Marking notes. (a) 1.5 marks. (b) 1.5 marks. (c) 1 mark (cycle found, all edges checked).
2.1 — Water authority network (7 marks): sample Band-6 response with annotations
Sample Band-6 response.
(a) MST (Kruskal's).
Edges (undirected): SA(8), SB(5), AB(3), AC(4), BC(2), BT(6), CT(7). Sort: BC(2), AB(3), AC(4), SB(5), BT(6), CT(7), SA(8). Add BC(2) → {B,C}. Add AB(3) → {A,B,C}. Reject AC(4) — cycle. Add SB(5) → {S,A,B,C}. Add BT(6) → {S,A,B,C,T}. Stop (4 edges = 5 − 1). [1 mark — MST edges.]
MST = BC, AB, SB, BT; total = 2 + 3 + 5 + 6 = $16 thousand. [1 mark — correct total.]
(b) Shortest S → T (Dijkstra's).
S = 0. Visit S: A = 8, B = 5. Visit B (5): A = min(8, 8) = 8, C = 7, T = 11. Visit C (7): A no improvement, T = min(11, 14) = 11. Visit A (8): no improvement. Visit T (11). [1 mark — Dijkstra working.]

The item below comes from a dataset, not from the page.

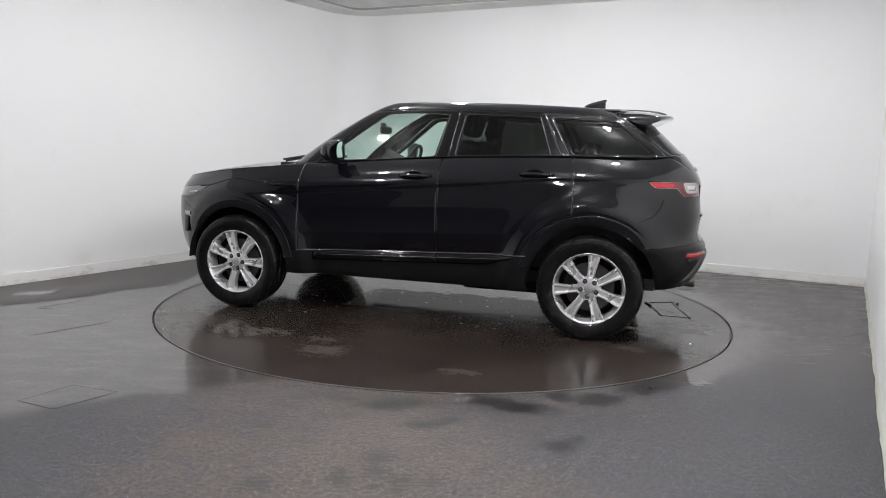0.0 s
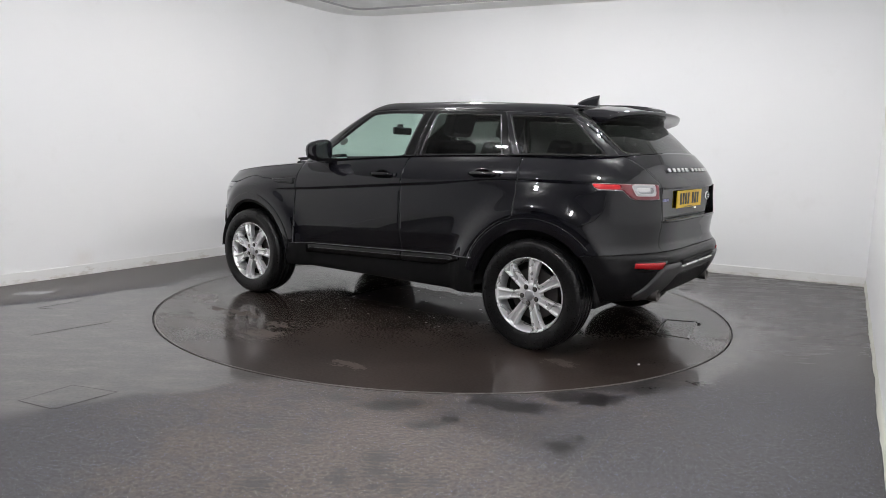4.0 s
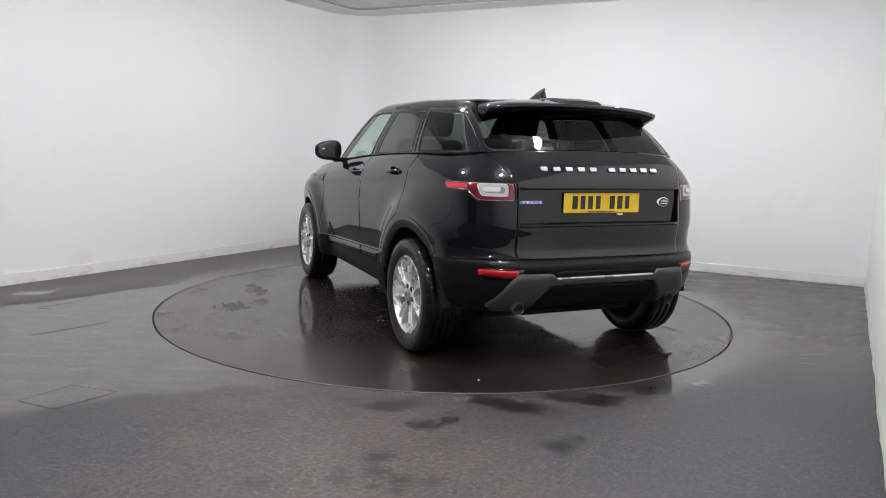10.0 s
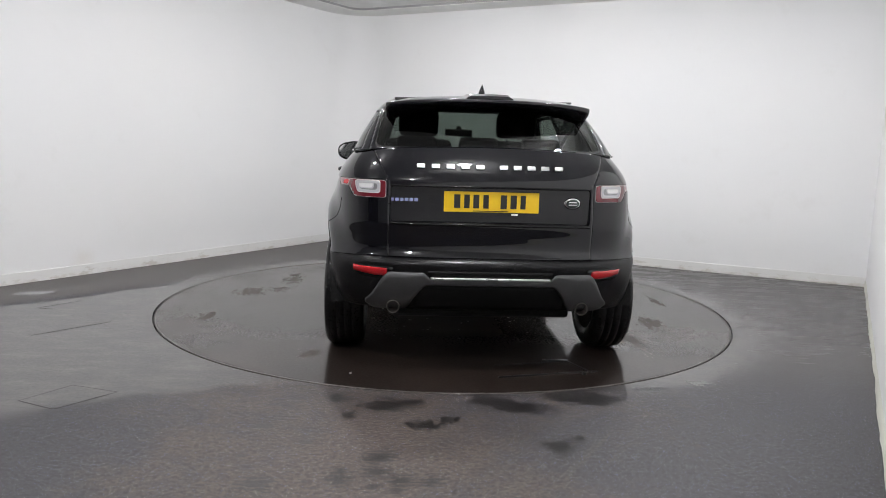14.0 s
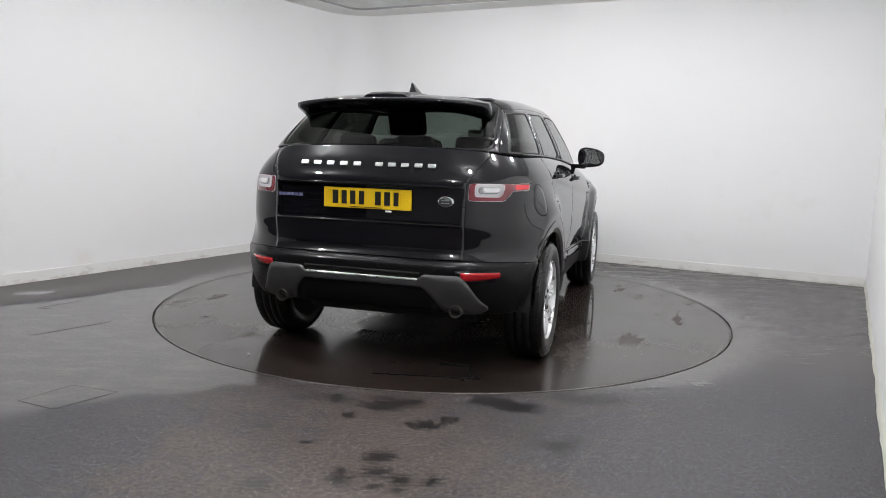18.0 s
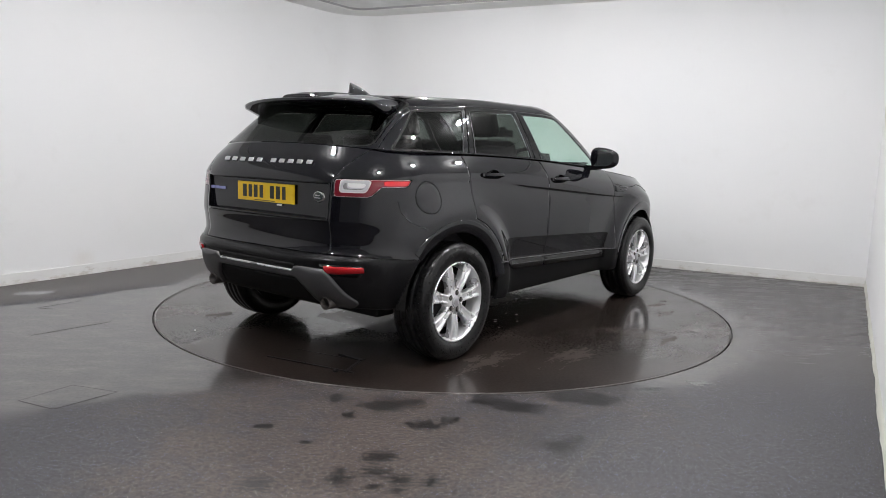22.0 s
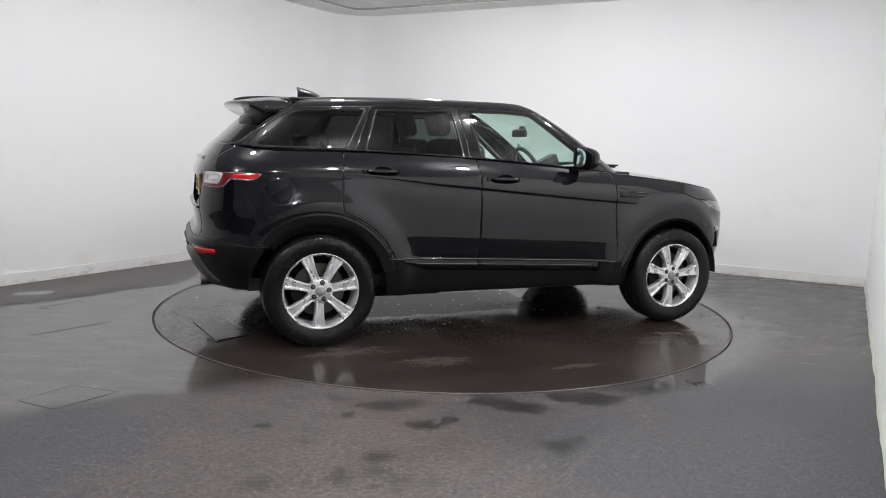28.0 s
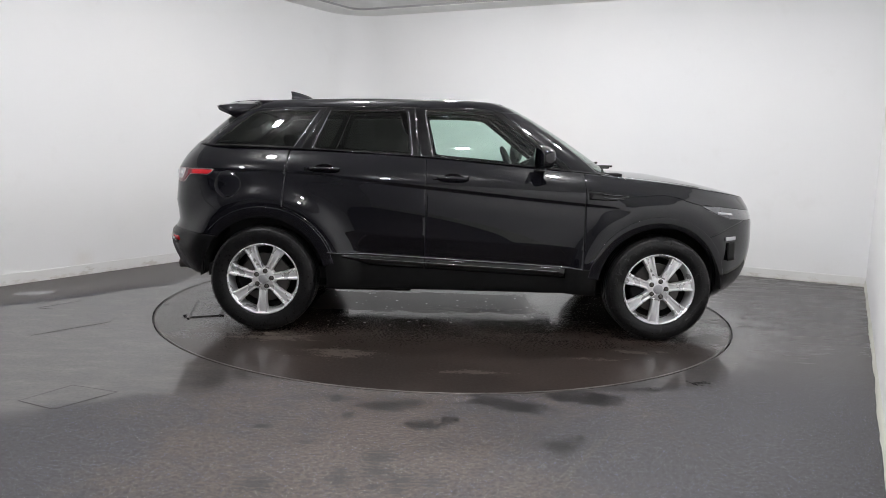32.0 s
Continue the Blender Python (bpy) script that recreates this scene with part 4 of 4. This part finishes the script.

Shortest S → T = 11 km; route S → B → T (5 + 6 = 11). [1 mark — distance and route.]
(c) Max flow S → T (directed).
Directed edges: S → A(8), S → B(5), A → B(3), A → C(4), B → C(2), B → T(6), C → T(7).
Path S → A → C → T: min(8, 4, 7) = 4. Remaining S→A = 4, A→C = 0, C→T = 3.
Path S → B → T: min(5, 6) = 5. Remaining S→B = 0, B→T = 1.
Path S → A → B → C → T: min(4, 3, 2, 3) = 2. Remaining S→A = 2, A→B = 1, B→C = 0, C→T = 1.
Path S → A → B → T: min(2, 1, 1) = 1.
Total max flow = 4 + 5 + 2 + 1 = 12 ML/day. [1 mark — paths and bottlenecks correct.]
Min cut: {S, A} | {B, C, T} = S→B(5) + A→B(3) + A→C(4) = 12 ✓ = max flow. [1 mark — min cut matches max flow.]
Conclusion: the three calculations answer three different management questions on the same network — MST = $16k tells the authority the cheapest cable cost to keep all sites connected; shortest path S → T = 11 km tells maintenance crews the fastest direct route from reservoir to town; max flow = 12 ML/day tells operators the maximum throughput under normal directed flow. Mixing them up would either over-build infrastructure or under-deliver water. [1 mark — explicit conclusion mapping each calculation to its management question.]
Total: 7/7.
Band descriptors for marker.
Band 3: Attempts MST and one other part with arithmetic errors; max flow not started or incorrect. ≈ 3 marks.
Band 4: MST and shortest path correct; max flow attempted with valid paths but missing one path or no min cut. ≈ 4-5 marks.
Band 5: All three correct numerically; conclusion is shallow or just bare numbers. ≈ 6 marks.
Band 6: All three correct with explicit one-sentence conclusion mapping calculations to real management questions and warning against mixing them up. 7/7.